The Erie also stuck with single-shoulder tie plates, with screw spikes in the corners, for a long time. That was not a good standard compared with the double-shoulder plates on the Lackawanna, and in the long run it cost the EL a lot of unnecessary rail running and tie deterioraton.
The Lackawanna management seemed to place a higher emphasis on good engineering standards than did the Erie. Part of that can probably be credited to the Chief Engineers themselves, and I would love to have been a mouse in the woodwork at the board meetings when engineering standards and their costs were discussed. Most railroads did not bother their Boards of Directors with such mundane topics, but on the Lackawanna the Chief Engineer, by virtue of his position, was a full member of the Board of Directors. That alone tells us a lot about their concern with engineering issues. George A. Phillips was the next-to-last Chief Engineer of the DL&W, and a Board member. He was known on the railroad as King George IV, and his word was Law.
One of his engineers was John Hiltz, who had come from the PRR to become Engineer Maintenance of Way on the Lackawanna. One of his pet projects was maintenance of extremely tight alignment standards on curves. He developed curve lining to a fine art, and taught it to the track foremen and supervisors. Most of the Lackawanna track supervisors in the 1950's had been curve liners for Hiltz, and had gone through the school that he taught personally.
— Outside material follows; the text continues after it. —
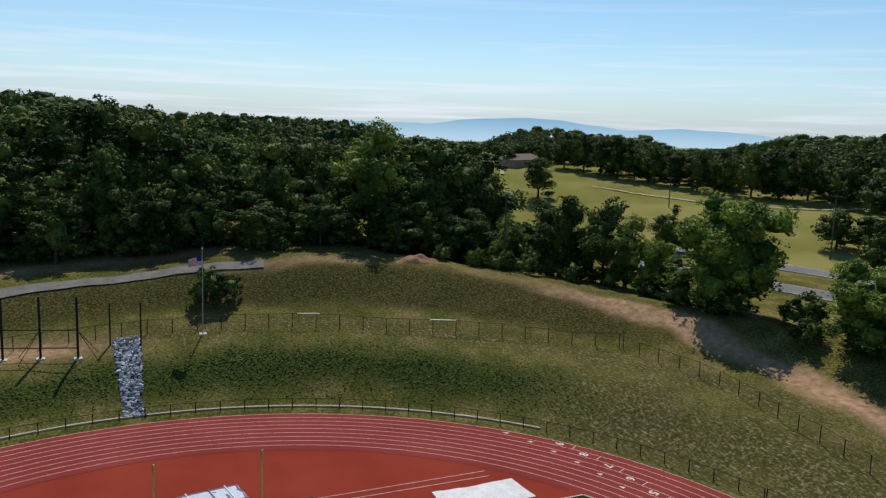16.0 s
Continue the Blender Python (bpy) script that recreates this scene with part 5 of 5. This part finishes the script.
def trunk_mesh(w, h, seed):
    r = random.Random(seed)
    bm = bmesh.new()
    t = 0.022 * h
    tube(bm, (0, 0, -0.5), (0, 0, 0.5 * h), t, 9, t * 0.55)
    tube(bm, (0, 0, 0.5 * h), (0.02 * w, 0.03 * w, 0.8 * h), t * 0.55, 8, t * 0.2)
    for i in range(7):
        a, z = r.uniform(0, 6.28), r.uniform(0.2, 0.5) * h
        e = (math.cos(a) * w * r.uniform(0.2, 0.33), math.sin(a) * w * r.uniform(0.2, 0.33), z + r.uniform(0.15, 0.35) * h)
        tube(bm, (0, 0, z), e, t * 0.4, 6, t * 0.12)
    me = mesh_of(bm, "trunk")
    me.materials.append(M_BARK)
    return me


def leaf_mesh(parts, mat):
    return quads_mesh("crown", parts[0], mat, parts[1])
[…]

Of course, much good training on other subjects was passed along, too.
J. P. Hiltz later followed William White to the New York Central as Engineer Maintenance of Way, and then to the D&H as Vice President of Operations. When White went back to the Erie Lackawanna, Hiltz became President and General Manager of the D&H, and he filled both positions with great competence. His time and mine on the D&H only lapped by about six months, so I never had the privilege of this, but he was known to come back out on the railroad after a business car trip and check out the locations where he had a bad ride. He would have the Track Supervisor and the Patrol Foreman take either end of the string around the curve while he recorded the mid-ordinates. Then they would go sit under a tree and calculate the throws to get the line corrected. I don't recall if he helped drive the stakes, but he could have if he wanted to. Not many railroad presidents got their jollies from lining curves by hand.
When I was Asst. Division Engineer at Hoboken 1968-70, all four of our Track Supervisors were former DL&W, and they were excellent track men. They had all come up under Phillips and Hiltz.